(The exercise) Can you transcribe every line exactly and leave the pictures behind?

* start Data section *

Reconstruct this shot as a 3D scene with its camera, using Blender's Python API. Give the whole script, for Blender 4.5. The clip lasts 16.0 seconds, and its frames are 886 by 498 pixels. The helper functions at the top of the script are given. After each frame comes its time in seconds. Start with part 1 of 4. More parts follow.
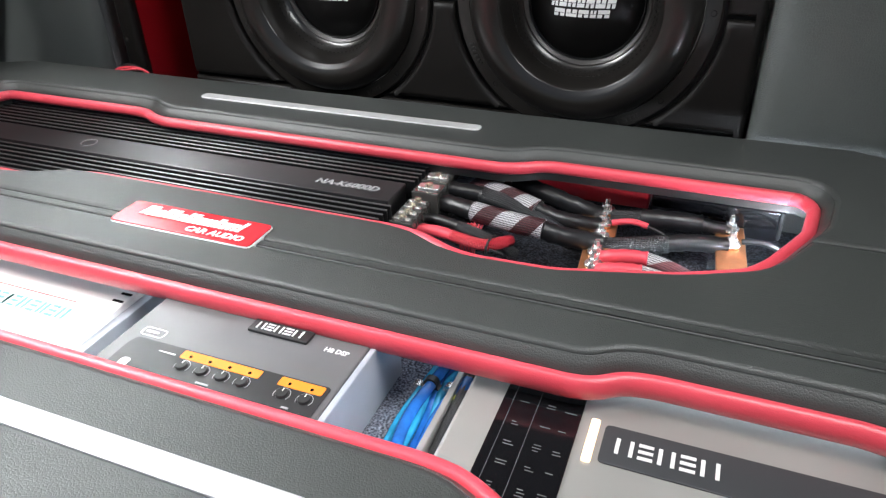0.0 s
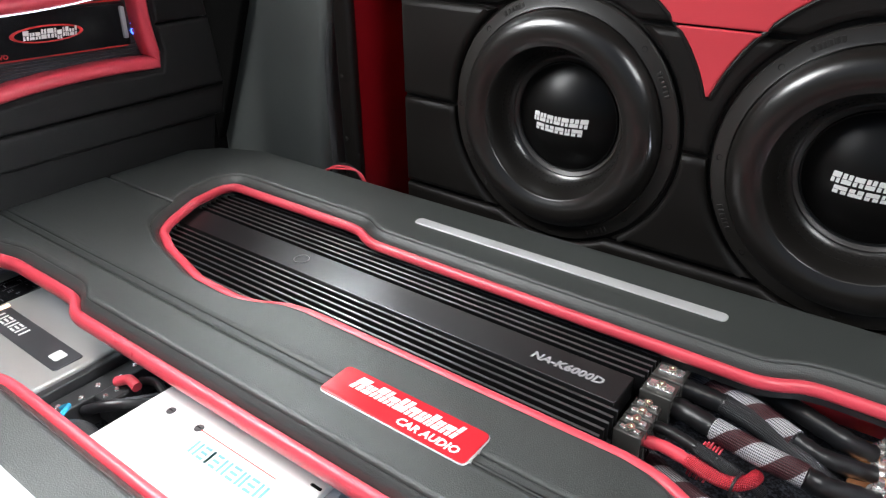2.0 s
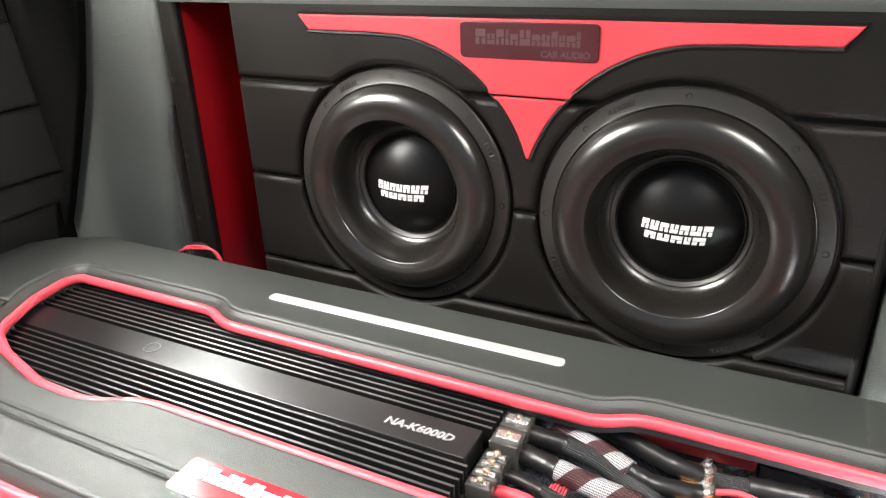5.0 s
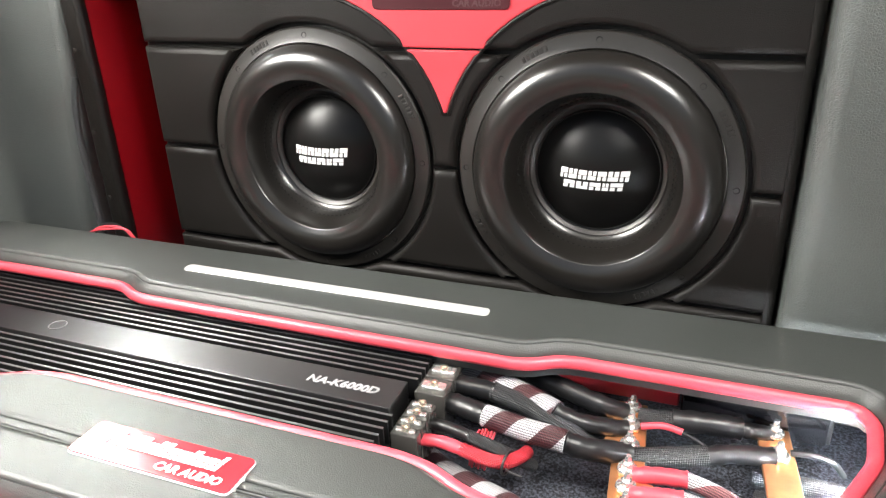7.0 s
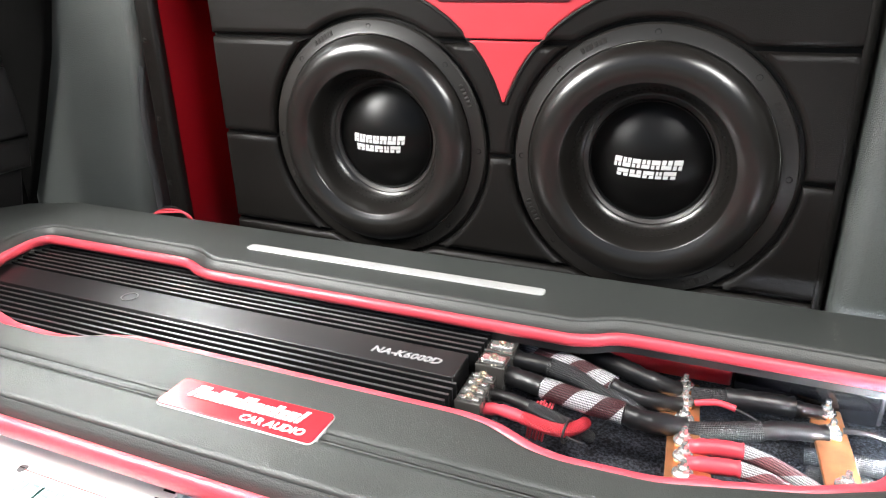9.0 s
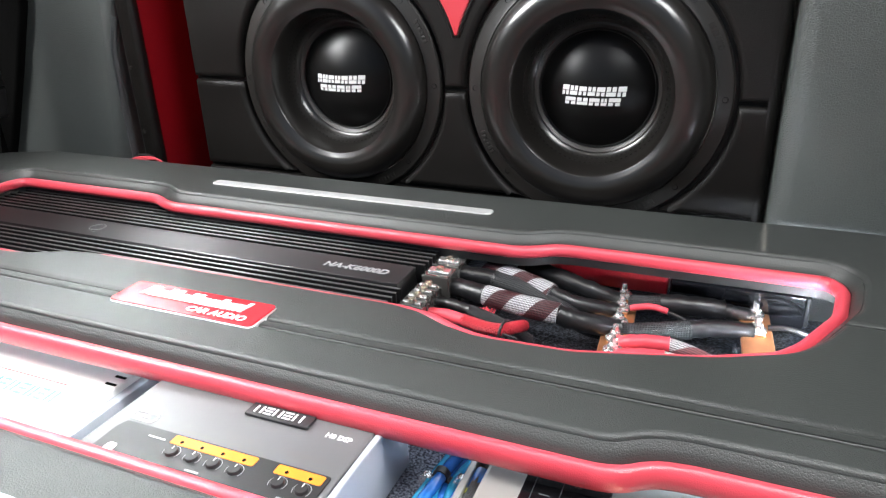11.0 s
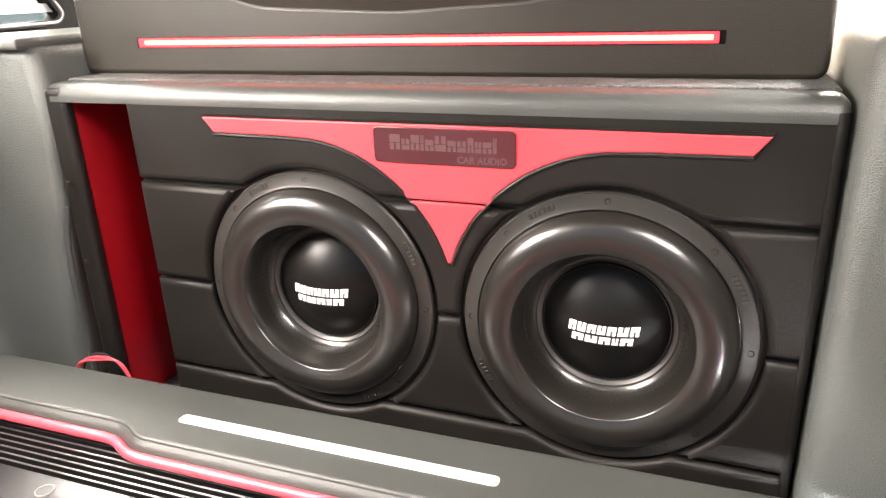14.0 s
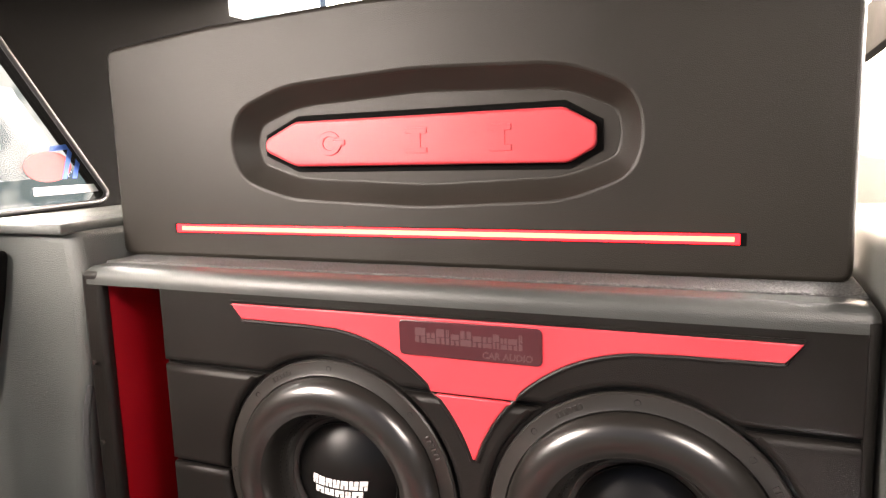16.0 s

* end Data section *

(Solution to the problem)
Reconstruct this shot as a 3D scene with its camera, using Blender's Python API. Give the whole script, for Blender 4.5. The clip lasts 16.0 seconds, and its frames are 886 by 498 pixels. The helper functions at the top of the script are given. After each frame comes its time in seconds. Start with part 1 of 4. More parts follow.
0.0 s
2.0 s
5.0 s
7.0 s
9.0 s
11.0 s
14.0 s
16.0 s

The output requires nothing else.